Prompt ▸ Take each line containing "Blender" and report it exactly as written.

Material to process ▸

- - -

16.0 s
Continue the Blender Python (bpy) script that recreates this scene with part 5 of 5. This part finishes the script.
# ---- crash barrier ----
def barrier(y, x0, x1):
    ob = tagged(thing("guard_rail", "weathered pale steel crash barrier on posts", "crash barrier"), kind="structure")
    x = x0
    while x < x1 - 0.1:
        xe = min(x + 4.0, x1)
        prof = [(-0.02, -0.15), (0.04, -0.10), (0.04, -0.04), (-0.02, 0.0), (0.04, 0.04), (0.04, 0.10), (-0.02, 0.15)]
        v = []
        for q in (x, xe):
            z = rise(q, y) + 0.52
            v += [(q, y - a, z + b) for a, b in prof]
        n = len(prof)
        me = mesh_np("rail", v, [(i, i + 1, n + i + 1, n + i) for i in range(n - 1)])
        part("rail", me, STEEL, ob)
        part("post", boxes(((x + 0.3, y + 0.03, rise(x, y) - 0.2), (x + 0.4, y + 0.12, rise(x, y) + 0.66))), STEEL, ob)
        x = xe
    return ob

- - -

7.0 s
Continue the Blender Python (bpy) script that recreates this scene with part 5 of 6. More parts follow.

- - -

Written response ▸
Continue the Blender Python (bpy) script that recreates this scene with part 5 of 5. This part finishes the script.
Continue the Blender Python (bpy) script that recreates this scene with part 5 of 6. More parts follow.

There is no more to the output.